Michael Milken was originally known as a visionary securities trader - looking for value in hidden pockets of the market, and finding it by the billions. Tagged the "junk-bond king," he helped transform American business in the 1970's and 80's by providing the funding that made possible massive corporate takeovers. In 1989, he was convicted of securities fraud, jailed, paid fines and settlements of around $600 million total and accepted a lifetime ban from securities trading.

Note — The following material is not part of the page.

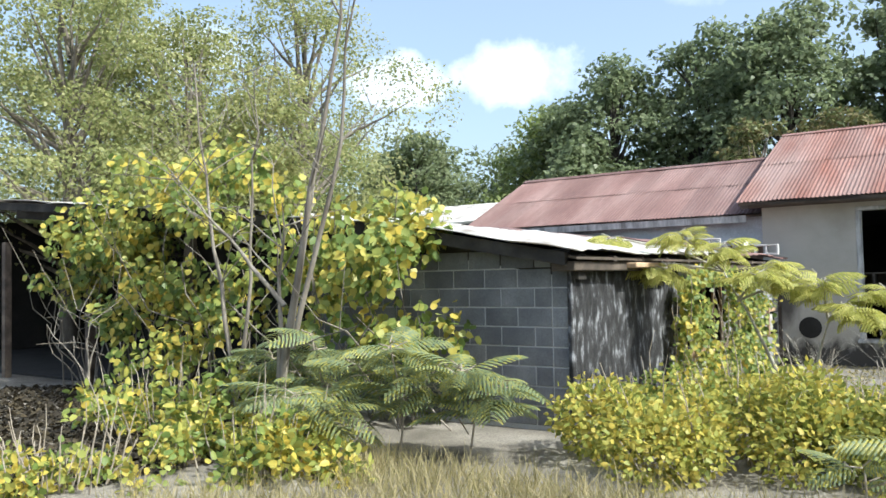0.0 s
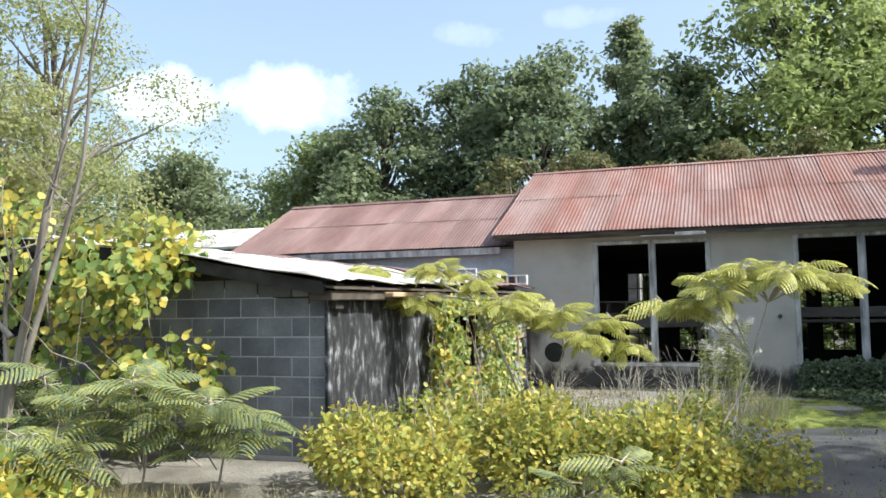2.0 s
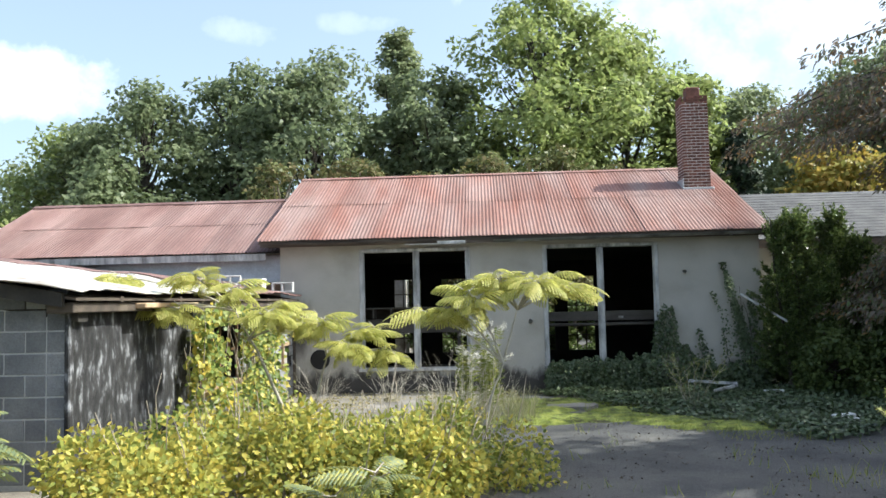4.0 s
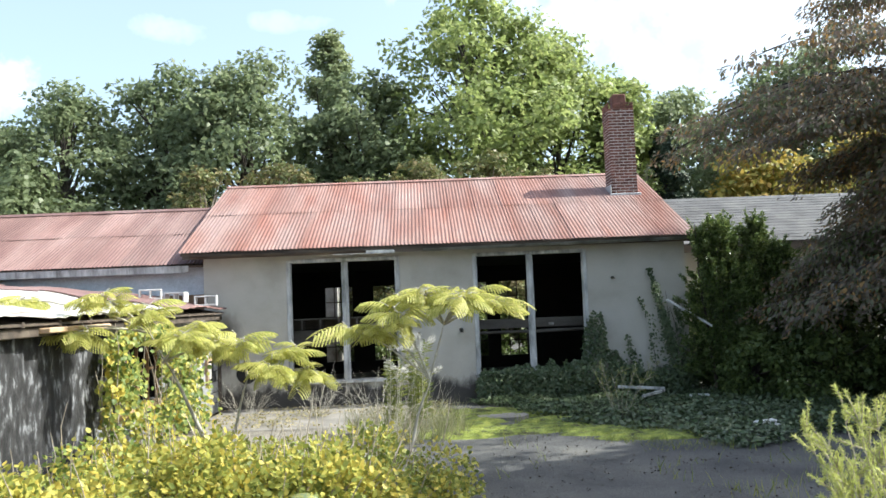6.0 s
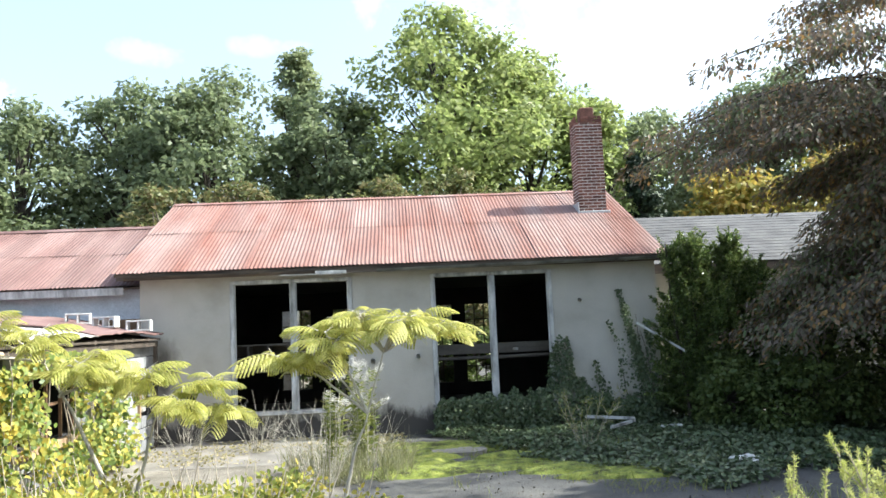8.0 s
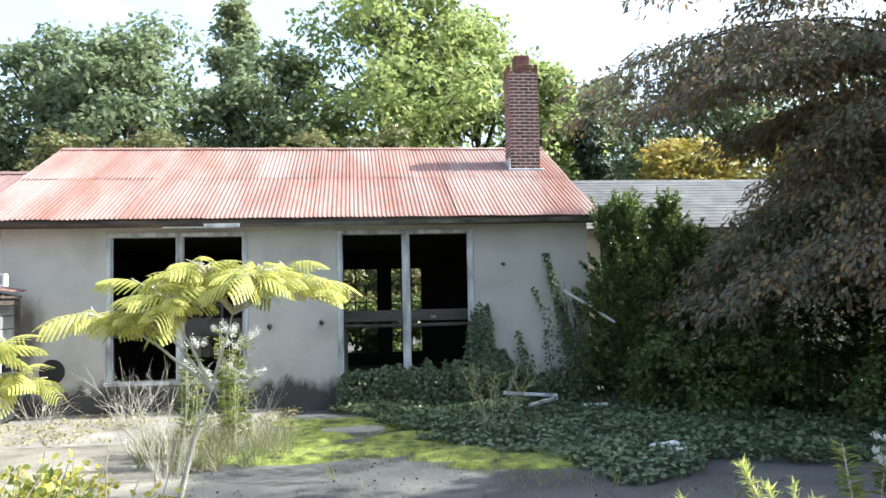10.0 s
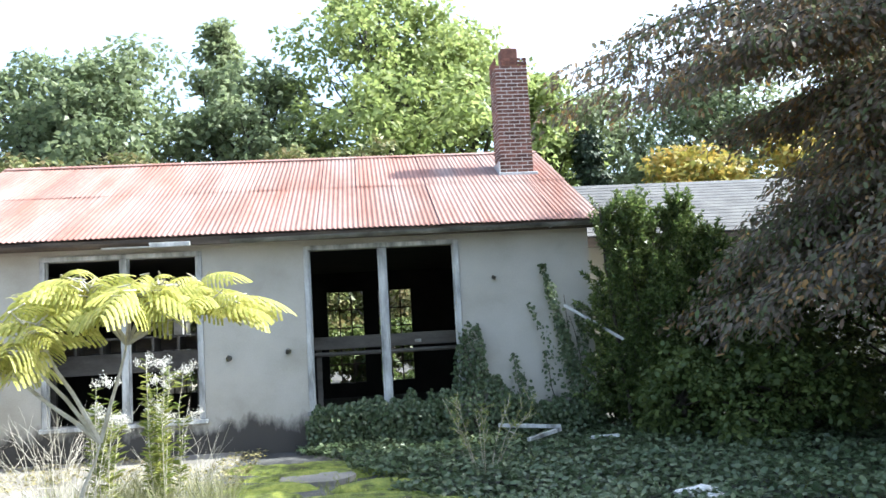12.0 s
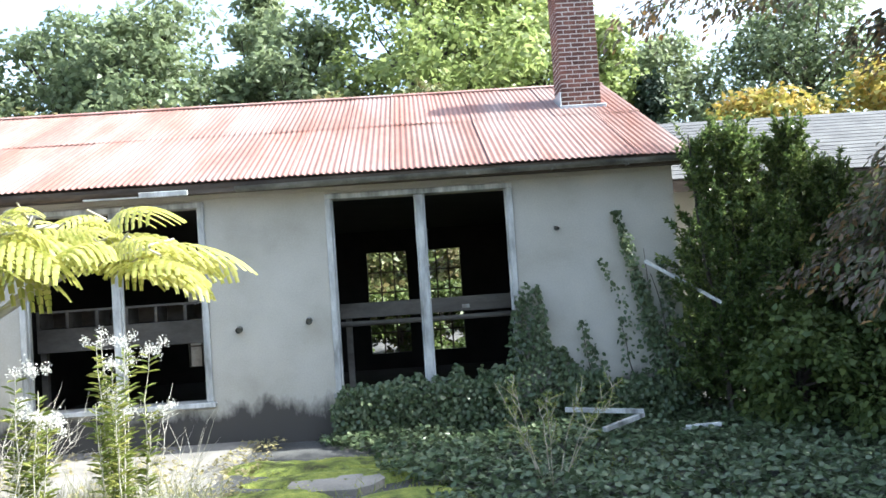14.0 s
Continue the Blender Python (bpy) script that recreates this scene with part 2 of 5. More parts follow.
L_FAR_OAK = leaf_mat("oak_leaves", [(0.115, 0.15, 0.075), (0.18, 0.225, 0.115), (0.26, 0.30, 0.165)], 0.55, 0.45, 0.25)
L_FAR_BRIGHT = leaf_mat("bright_tree_leaves", [(0.17, 0.22, 0.075), (0.25, 0.31, 0.105), (0.35, 0.39, 0.15)], 0.55, 0.45, 0.3)
L_FAR_PALE = leaf_mat("pale_tree_leaves", [(0.15, 0.185, 0.095), (0.22, 0.265, 0.135), (0.30, 0.33, 0.185)], 0.55, 0.45, 0.3)
L_FAR_GOLD = leaf_mat("golden_autumn_leaves", [(0.20, 0.22, 0.05), (0.36, 0.31, 0.07), (0.44, 0.29, 0.07)], 0.4, 0.5, 0.5)
L_SPRUCE = leaf_mat("spruce_needles", [(0.015, 0.028, 0.016), (0.03, 0.05, 0.028), (0.05, 0.07, 0.04)], 0.15, 0.6, 0.5)
L_BROWNISH = leaf_mat("browning_shrub_leaves", [(0.08, 0.105, 0.035), (0.15, 0.17, 0.06), (0.22, 0.18, 0.085)], 0.35, 0.5, 0.7)
L_AIRY = leaf_mat("airy_locust_leaves", [(0.19, 0.23, 0.09), (0.31, 0.34, 0.135), (0.44, 0.43, 0.20)], 0.58, 0.5, 0.5)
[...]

Upon his release, Milken achieved a different kind of fame, as a philanthropist and catalyst for radical change in the way medical research is funded. For decades, he'd worked with his family foundation supporting medical research, the Milken Family Foundation. Then, in the early 1990's, he himself was diagnosed with a prostate cancer that spread to his lymph nodes - an experience that gave him an eye-opening look at how few men were being tested, let alone treated, for prostate cancer. He began to focus his energy on nothing less than re-inventing the processes of medical research.
In 1993 Milken founded the Prostate Cancer Foundation, a massive and focused effort to combat this sleeping threat. And it has, by many accounts. In a 2004 profile of Milken, Forbes calls the PCF "a significant factor in reducing deaths and suffering from the disease." He's been called, in fact, "the man who changed medicine," with his radical approach to funding and driving change.
"Milken has turned the cancer establishment upside down. In the time it normally takes a big pharmaceutical company to bring a single new drug to market, Milken has managed to raise the profile of prostate cancer significantly, increase funding dramatically to fight the disease, spur innovative research, attract new people to the field, get myriad drugs into clinical trials, and, dare we say, speed up science." - The Man Who Changed Medicine,Forbes Magazine.